__YOUR GOAL__
Copy every line, exactly and only, from the line containing "scene.view_settings.use_white_balance |= len(values)" to the line containing "scene.view_settings.keyframe_insert(path, frame=frame(t))", both lines included.

__RECORDS FOR THIS EXERCISE__
..........
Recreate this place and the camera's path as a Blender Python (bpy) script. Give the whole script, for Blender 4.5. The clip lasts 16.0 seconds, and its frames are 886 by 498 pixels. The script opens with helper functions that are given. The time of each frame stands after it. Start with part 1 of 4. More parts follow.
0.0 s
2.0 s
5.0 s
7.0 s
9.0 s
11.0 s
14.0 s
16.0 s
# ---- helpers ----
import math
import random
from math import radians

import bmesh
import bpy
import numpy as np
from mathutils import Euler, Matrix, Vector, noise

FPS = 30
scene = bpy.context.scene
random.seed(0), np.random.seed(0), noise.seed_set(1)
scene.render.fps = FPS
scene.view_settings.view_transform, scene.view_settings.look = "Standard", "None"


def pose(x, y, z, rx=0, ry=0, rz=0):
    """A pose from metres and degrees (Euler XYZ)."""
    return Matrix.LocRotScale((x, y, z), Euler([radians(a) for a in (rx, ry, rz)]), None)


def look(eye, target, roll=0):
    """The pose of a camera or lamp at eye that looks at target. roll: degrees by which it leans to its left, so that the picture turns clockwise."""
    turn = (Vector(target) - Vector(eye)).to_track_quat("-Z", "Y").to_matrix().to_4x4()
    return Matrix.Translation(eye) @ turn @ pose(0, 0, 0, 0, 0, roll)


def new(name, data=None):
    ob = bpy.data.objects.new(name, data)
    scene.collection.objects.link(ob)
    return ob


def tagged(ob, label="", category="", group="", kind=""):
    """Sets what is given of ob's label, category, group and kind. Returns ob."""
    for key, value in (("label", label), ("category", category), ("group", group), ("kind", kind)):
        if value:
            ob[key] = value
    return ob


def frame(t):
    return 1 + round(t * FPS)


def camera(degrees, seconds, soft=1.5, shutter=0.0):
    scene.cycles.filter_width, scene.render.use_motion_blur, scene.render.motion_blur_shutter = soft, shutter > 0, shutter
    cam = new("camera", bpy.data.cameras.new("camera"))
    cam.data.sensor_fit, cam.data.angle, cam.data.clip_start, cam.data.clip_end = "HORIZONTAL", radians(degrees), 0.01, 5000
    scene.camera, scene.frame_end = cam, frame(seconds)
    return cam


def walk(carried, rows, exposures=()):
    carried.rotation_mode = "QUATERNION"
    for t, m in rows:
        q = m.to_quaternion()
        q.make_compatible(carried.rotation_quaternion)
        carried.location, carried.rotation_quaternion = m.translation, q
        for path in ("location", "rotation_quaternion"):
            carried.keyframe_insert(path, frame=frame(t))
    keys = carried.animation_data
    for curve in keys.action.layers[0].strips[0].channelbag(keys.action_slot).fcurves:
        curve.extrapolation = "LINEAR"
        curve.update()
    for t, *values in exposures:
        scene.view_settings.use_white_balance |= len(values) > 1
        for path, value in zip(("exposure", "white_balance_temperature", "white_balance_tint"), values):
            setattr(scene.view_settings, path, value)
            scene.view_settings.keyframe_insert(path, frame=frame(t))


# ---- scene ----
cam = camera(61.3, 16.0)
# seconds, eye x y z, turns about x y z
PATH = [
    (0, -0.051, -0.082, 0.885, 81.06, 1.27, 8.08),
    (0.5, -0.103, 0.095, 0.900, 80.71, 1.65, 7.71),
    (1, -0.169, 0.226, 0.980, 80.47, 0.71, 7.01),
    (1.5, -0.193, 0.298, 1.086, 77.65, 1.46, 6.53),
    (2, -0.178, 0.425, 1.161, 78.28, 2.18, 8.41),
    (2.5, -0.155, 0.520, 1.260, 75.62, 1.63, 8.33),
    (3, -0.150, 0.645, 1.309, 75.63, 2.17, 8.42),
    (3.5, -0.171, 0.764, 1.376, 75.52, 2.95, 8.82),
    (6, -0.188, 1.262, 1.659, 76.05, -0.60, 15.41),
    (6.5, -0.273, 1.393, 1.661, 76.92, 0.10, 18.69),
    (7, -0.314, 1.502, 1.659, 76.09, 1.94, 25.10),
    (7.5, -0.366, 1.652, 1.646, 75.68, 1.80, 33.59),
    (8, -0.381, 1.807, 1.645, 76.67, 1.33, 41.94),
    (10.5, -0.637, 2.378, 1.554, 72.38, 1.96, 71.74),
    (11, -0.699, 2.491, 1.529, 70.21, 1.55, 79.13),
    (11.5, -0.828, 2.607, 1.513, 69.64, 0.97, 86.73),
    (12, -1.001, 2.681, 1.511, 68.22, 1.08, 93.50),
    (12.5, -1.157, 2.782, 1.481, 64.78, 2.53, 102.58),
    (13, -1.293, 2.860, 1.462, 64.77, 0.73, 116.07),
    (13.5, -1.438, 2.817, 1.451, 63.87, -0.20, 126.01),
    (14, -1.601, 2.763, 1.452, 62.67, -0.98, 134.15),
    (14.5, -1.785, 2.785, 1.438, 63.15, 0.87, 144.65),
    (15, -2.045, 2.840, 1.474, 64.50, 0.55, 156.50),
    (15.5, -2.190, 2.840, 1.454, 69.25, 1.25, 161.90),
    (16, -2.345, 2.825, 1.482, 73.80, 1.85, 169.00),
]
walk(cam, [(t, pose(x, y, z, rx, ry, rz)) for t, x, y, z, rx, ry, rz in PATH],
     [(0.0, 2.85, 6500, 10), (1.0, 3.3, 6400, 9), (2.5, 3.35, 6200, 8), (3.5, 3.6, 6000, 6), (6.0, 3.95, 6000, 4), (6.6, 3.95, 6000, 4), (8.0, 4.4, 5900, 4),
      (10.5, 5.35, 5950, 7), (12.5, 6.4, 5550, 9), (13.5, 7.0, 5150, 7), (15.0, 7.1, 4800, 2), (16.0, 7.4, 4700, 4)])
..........
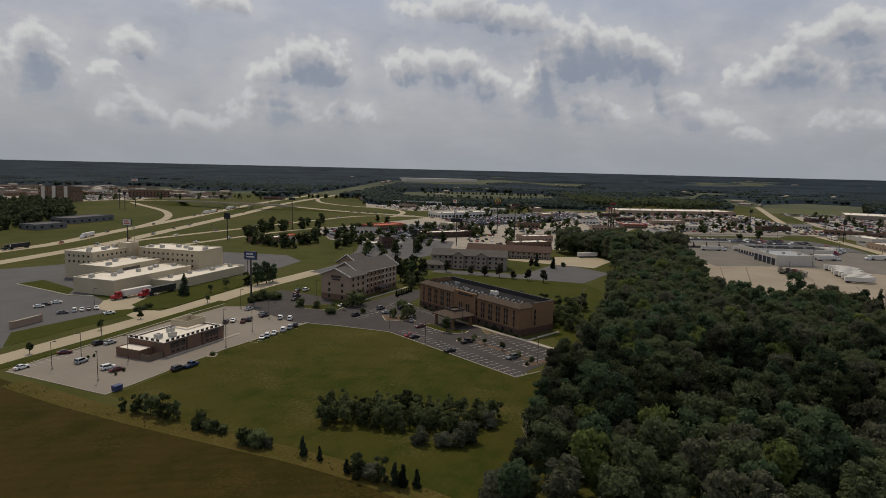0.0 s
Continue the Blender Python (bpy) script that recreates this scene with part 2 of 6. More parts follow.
..........
__EXERCISE SOLUTION__
        scene.view_settings.use_white_balance |= len(values) > 1
        for path, value in zip(("exposure", "white_balance_temperature", "white_balance_tint"), values):
            setattr(scene.view_settings, path, value)
            scene.view_settings.keyframe_insert(path, frame=frame(t))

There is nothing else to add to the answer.